Restaurateur Frank Schmitz owns two places just a block from one another in Clayton. While BARcelona Tapas restaurant hustles and bustles, the other, Bocci Wine Bar, has floundered as a moderately upscale Italian bistro. Schmitz decided to temporarily shutter Bocci for remodeling and retooled it as a small-plates restaurant and wine bar. His logic makes sense: BARcelona clicked; Bocci did not. BARcelona is casual, small-plates-style dining, and Bocci was more formal with traditional, coursed offerings. So it seemed simple enough: Take a successful business model and replicate it.
The problem with Bocci, however, is more about content than form, and whatever the original Italian bistro's problem was, it hasn't been solved with a fresh coat of paint and a new menu. The new Bocci Wine Bar lacks a cohesive identity. Unlike its sister restaurant that oozes Catalan character, Bocci Bar doesn't seem to know what it wants to be. On the one hand, it's a wine bar, with fancy temperature-control systems and a comprehensive selection of wines by the glass to encourage tastings. Then again, it takes on some of the character of a pop-up with a monthly theme based around a particular country (on one of my visits it was Argentina; on the other, France). As such, Bocci serves a core menu that changes regularly, but it also has a secondary menu based on the theme month. If all of this sounds confusing, it is.
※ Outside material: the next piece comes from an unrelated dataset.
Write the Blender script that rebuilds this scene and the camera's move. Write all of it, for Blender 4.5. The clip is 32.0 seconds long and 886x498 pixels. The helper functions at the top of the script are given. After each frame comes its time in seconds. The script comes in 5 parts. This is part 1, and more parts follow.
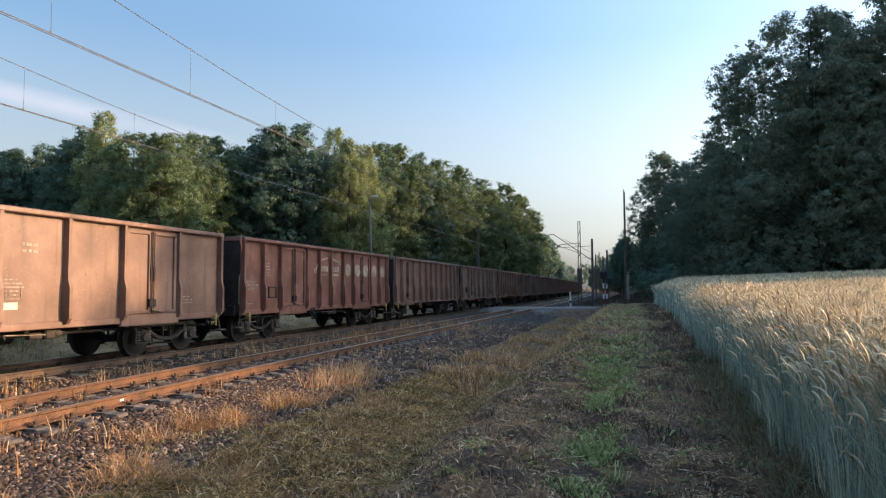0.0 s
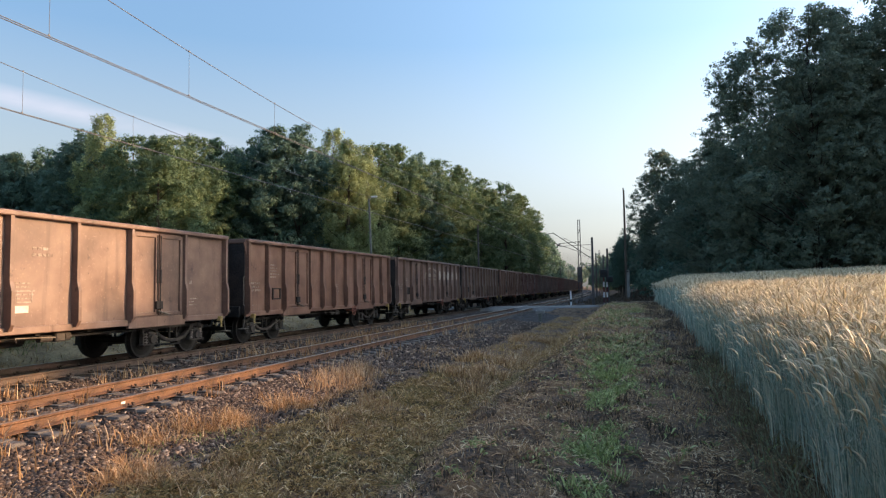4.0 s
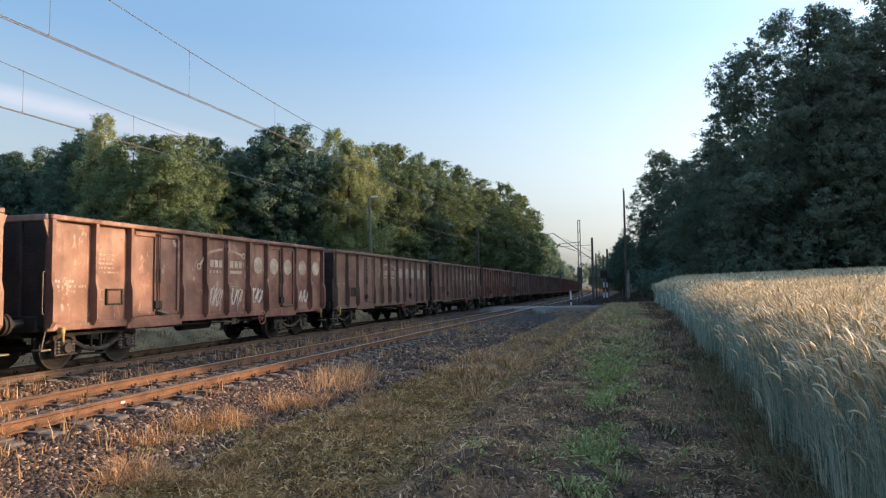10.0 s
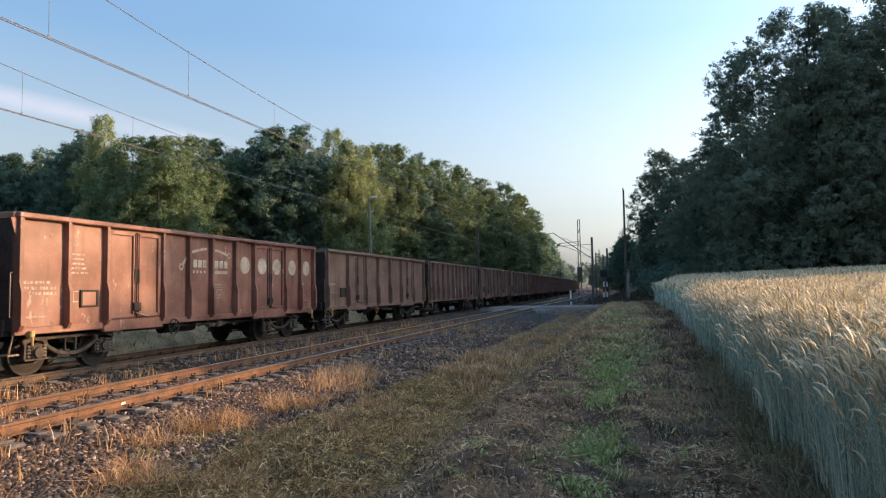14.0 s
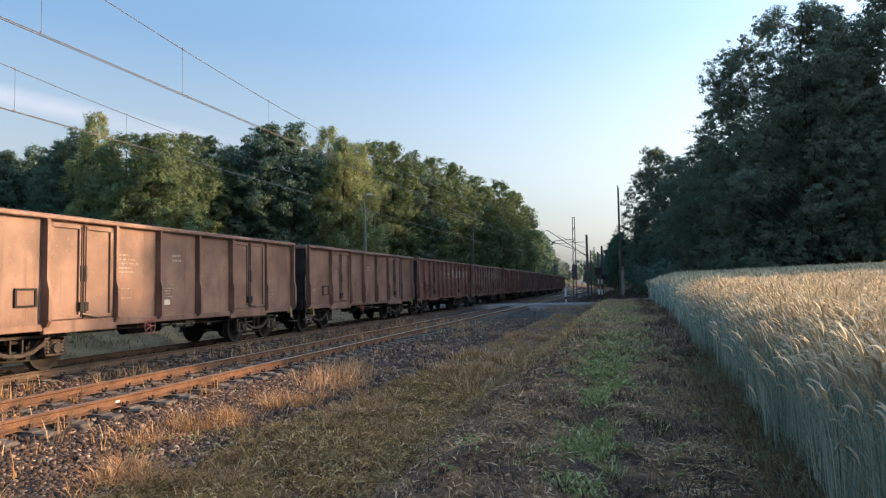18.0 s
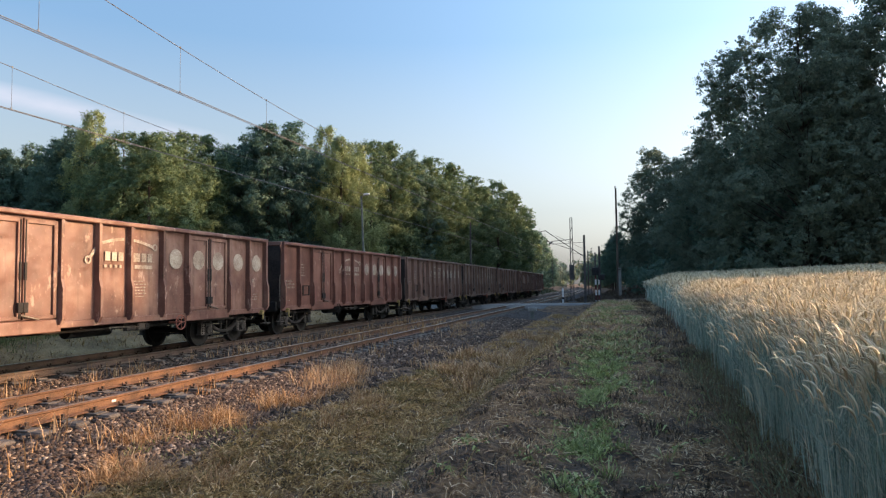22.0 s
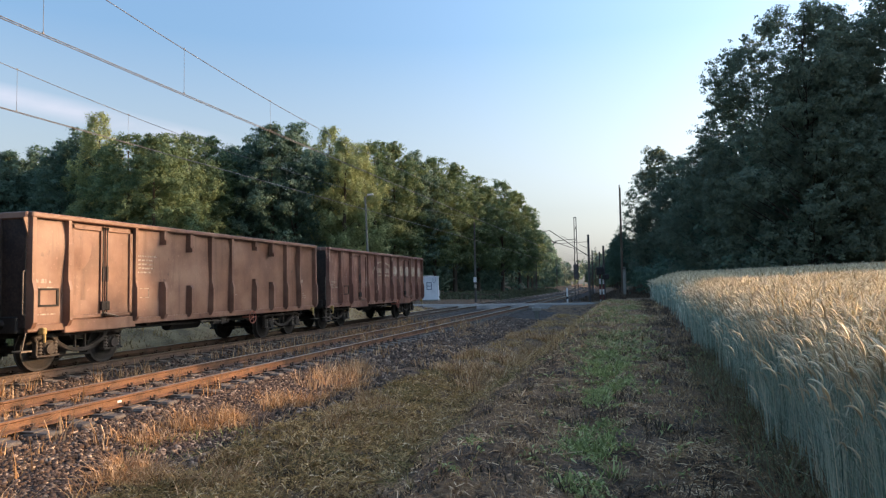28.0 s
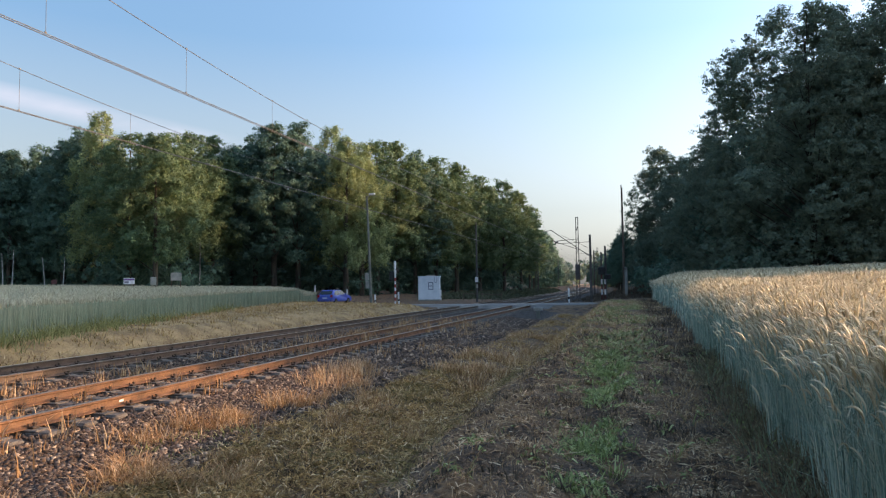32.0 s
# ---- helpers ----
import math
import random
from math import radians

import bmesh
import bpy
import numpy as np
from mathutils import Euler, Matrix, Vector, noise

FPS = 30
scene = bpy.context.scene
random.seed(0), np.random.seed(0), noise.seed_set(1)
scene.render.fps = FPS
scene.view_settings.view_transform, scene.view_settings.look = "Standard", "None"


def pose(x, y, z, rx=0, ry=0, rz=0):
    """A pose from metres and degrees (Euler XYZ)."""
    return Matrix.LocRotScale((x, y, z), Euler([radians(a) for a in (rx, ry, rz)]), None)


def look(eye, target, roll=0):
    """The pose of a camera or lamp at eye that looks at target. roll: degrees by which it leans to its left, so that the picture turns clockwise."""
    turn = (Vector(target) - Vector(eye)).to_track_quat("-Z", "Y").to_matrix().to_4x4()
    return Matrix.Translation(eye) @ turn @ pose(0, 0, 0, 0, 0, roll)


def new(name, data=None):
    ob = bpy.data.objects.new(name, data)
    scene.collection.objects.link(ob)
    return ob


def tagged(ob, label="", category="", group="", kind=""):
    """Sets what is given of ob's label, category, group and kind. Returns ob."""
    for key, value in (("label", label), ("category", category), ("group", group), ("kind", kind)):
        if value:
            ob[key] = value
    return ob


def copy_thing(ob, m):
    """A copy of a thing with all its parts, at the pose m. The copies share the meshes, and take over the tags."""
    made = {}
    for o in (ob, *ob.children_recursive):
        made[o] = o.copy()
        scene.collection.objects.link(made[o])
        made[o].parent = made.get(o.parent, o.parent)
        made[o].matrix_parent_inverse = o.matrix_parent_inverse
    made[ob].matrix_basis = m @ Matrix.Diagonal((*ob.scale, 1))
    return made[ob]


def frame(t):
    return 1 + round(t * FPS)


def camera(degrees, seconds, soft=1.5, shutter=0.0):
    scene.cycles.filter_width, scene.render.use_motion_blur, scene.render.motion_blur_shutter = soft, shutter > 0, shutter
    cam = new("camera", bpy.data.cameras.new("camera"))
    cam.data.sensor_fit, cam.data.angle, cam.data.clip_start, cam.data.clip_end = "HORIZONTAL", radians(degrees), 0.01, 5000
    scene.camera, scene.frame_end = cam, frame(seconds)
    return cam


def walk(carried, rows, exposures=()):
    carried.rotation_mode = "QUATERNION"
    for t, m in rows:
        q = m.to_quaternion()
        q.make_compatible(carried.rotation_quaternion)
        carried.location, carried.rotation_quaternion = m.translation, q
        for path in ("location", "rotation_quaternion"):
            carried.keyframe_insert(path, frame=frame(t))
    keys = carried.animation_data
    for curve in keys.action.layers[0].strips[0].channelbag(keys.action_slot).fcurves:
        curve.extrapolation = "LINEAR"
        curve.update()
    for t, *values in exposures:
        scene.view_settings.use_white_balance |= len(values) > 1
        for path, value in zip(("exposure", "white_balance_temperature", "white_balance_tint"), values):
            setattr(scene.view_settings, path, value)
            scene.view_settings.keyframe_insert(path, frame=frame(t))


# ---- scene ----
# The camera stands on the field path; the rail tops are z = 0 and y runs along the line.
cam = camera(67.63, 32.0, soft=1.25)
EYE = (0.0, 0.0, 1.67)


def aim(turn, tilt, lean):
    a, b = radians(turn), radians(tilt)
    way = (-math.sin(a) * math.cos(b), math.cos(a) * math.cos(b), math.sin(b))
    return look(EYE, [e + w for e, w in zip(EYE, way)], lean)


walk(cam, [(t, aim(a, b, c)) for t, a, b, c in (
    (0.0, 15.911, 3.429, -0.271),
    (0.5, 15.911, 3.429, -0.271),
    (1.0, 15.911, 3.429, -0.271),
    (1.5, 15.912, 3.427, -0.302),
    (2.0, 15.914, 3.423, -0.438),
    (2.5, 15.914, 3.424, -0.596),
    (3.0, 15.912, 3.424, -0.687),
    (3.5, 15.915, 3.419, -0.734),
    (5.5, 15.901, 3.423, -0.869),
    (6.0, 15.900, 3.423, -0.877),
    (6.5, 15.901, 3.424, -0.864),
    (7.0, 15.901, 3.424, -0.840),
    (7.5, 15.904, 3.420, -0.809),
    (8.0, 15.913, 3.418, -0.759),
    (8.5, 15.913, 3.419, -0.732),
    (9.0, 15.915, 3.425, -0.705),
    (9.5, 15.915, 3.427, -0.684),
    (10.0, 15.915, 3.426, -0.675),
    (10.5, 15.916, 3.422, -0.657),
    (11.0, 15.915, 3.419, -0.635),
    (11.5, 15.915, 3.422, -0.613),
    (12.0, 15.915, 3.421, -0.599),
    (12.5, 15.914, 3.422, -0.653),
    (13.0, 15.908, 3.426, -0.723),
    (13.5, 15.899, 3.429, -0.811),
    (14.0, 15.904, 3.423, -0.882),
    (14.5, 15.906, 3.417, -0.906),
    (16.5, 15.565, 3.267, -1.012),
    (17.0, 15.535, 3.246, -0.979),
    (17.5, 15.523, 3.224, -0.966),
    (18.0, 15.475, 3.208, -0.935),
    (18.5, 15.421, 3.196, -0.891),
    (19.0, 15.360, 3.176, -0.822),
    (19.5, 15.312, 3.170, -0.806),
    (20.0, 15.292, 3.165, -0.818),
    (20.5, 15.299, 3.152, -0.835),
    (21.0, 15.285, 3.165, -0.834),
    (21.5, 15.267, 3.188, -0.822),
    (22.0, 15.258, 3.200, -0.746),
    (22.5, 15.270, 3.205, -0.634),
    (23.0, 15.271, 3.220, -0.607),
    (23.5, 15.266, 3.222, -0.711),
    (24.0, 15.272, 3.231, -0.812),
    (24.5, 15.261, 3.223, -0.886),
    (25.0, 15.274, 3.231, -0.950),
    (25.5, 15.292, 3.223, -0.999),
    (27.5, 15.564, 3.226, -0.949),
    (28.0, 15.606, 3.208, -0.946),
    (28.5, 15.643, 3.181, -0.941),
    (29.0, 15.676, 3.185, -0.911),
    (29.5, 15.681, 3.194, -0.880),
    (30.0, 15.651, 3.195, -0.863),
    (30.5, 15.671, 3.205, -0.857),
    (31.0, 15.695, 3.211, -0.853),
    (31.5, 15.735, 3.199, -0.849),
    (32.0, 15.747, 3.194, -0.849),
)], exposures=[(0, 1.4), (32, 1.4)])

# ---- light ----
SUN_UP, SUN_ROUND = 13.2, 64.0      # degrees up, degrees clockwise from +y
world = bpy.data.worlds.new("sky")
scene.world = world
world.use_nodes = True
wn, wl = world.node_tree.nodes, world.node_tree.links
sky = wn.new("ShaderNodeTexSky")
sky.sky_type, sky.sun_disc = "NISHITA", False
sky.sun_elevation, sky.sun_rotation = radians(SUN_UP), radians(SUN_ROUND)
sky.air_density, sky.dust_density, sky.ozone_density = 1.0, 2.1, 2.0
# haze near the horizon and one faint streak of cloud
wc, sep, rng_z, hsv = (wn.new(k) for k in ("ShaderNodeTexCoord", "ShaderNodeSeparateXYZ", "ShaderNodeMapRange", "ShaderNodeHueSaturation"))
wl.new(wc.outputs["Generated"], sep.inputs[0])
wl.new(sep.outputs["Z"], rng_z.inputs["Value"])
rng_z.inputs["From Min"].default_value, rng_z.inputs["From Max"].default_value = 0.0, 0.35
rng_z.inputs["To Min"].default_value, rng_z.inputs["To Max"].default_value = 0.12, 1.05
wl.new(rng_z.outputs[0], hsv.inputs["Saturation"])
rng_v = wn.new("ShaderNodeMapRange")
rng_v.inputs["From Min"].default_value, rng_v.inputs["From Max"].default_value = 0.0, 1.0
rng_v.inputs["To Min"].default_value, rng_v.inputs["To Max"].default_value = 0.61, 2.1
wl.new(sep.outputs["Z"], rng_v.inputs["Value"])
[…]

As a wine bar, Bocci succeeds by having a comprehensive but not overwhelming wine list, a large selection of flights and a well-versed bar staff that can guide patrons through. Kudos also goes to Schmitz for having the city's largest by-the-glass selection of rosé. On the night of my visit, there were eight different rosé offerings, none of which bore any resemblance to the cheap saccharine stuff peddled by the box.
The food, however, is mixed. The menu is divided up into the categories "Farm," "Sea" and "Land" rather than into traditional courses — not a problem in itself. The results, however, are all over the place both conceptually and execution-wise. A trio of chilled summer soups was fair. Of the three — chilled watermelon, vichyssoise and gazpacho — the vichyssoise was the best. Executive chef Neil Alkobri does not mess with the classic, elegant potato and leek soup. The gazpacho was average, but the watermelon soup was overly sweet and thick, like melted sorbet. The pickled watermelon rind garnish did nothing to temper the syrupiness.
When we ordered the "BBQ chicken flatbread" — which turned out to be a total misnomer — our server gave us a strange warning: "It's really sweet." He was not kidding. The flatbread crust was limp, chewy and covered in a cloyingly sweet watermelon paste that was billed as a "jam." The chicken-confit topping tasted old, the cheddar cheese looked like prepackaged sandwich slices, and a scattering of pickled rind failed to save the day.
But the disastrous flatbread was not the worst thing we tried. I was initally intrigued by the "baked burrata" appetizer, curious what magic the kitchen might perform to keep the luscious cheese intact in the oven. Apparently, the trick was to perform a disappearing act. In its place was a crock of warm marinara that tasted like V-8 and a slice of fresh mozzarella. We were instructed to mix the cheese and sauce together and dip slices of garlic bread into the concoction (when we stirred the dish, a little buratta rose to the surface), but despite our best efforts, the mozzarella and marinara did not incorporate, leaving us with bites of either sauce or stringy cheese, but not both.
To Bocci's credit, the missteps mostly ended after our first course. A dish of two buttery jumbo sea scallops, pan-seared to a perfect medium-rare, were served atop a subtly sweet English pea purée and a drizzle of honey. These understated accompaniments allowed the delicate scallop flavor to shine through. Alkobri's Korean barbecue pork is a play on the tradition of serving soju (Korean rice liquor) in a hollowed-out apple. Instead of soju, he stuffs the baked apple with soy and sesame-roasted pulled pork and serves it with a dollop of sour cream. The flavors worked together wonderfully.
The highlight of the meal was the chicken confit, some of the best I have ever tried. The leg and thigh meat was so juicy and perfectly cooked that it slid off the bone with only the slightest prodding, yet its exterior remained crispy. The chicken was served in a bowl of rich Parmesan broth good enough to be served on its own. This was accompanied by kale and rice noodles, and while I would have preferred some potatoes, it's a small complaint.
We finished the meal with a bittersweet flourless chocolate torte — good, yet unremarkable on its own, elevated by a generous sprinkling of Nutella dust and a scoop of peanut-butter ice cream. It wasn't the most innovative dessert, but it was a satisfying sendoff.
Rebranding Bocci Wine Bar may have been the right move, but its identity got lost in the process. Even with some good food and a nice wine list, the X factor that makes Bocci's Spanish sister sing is still missing.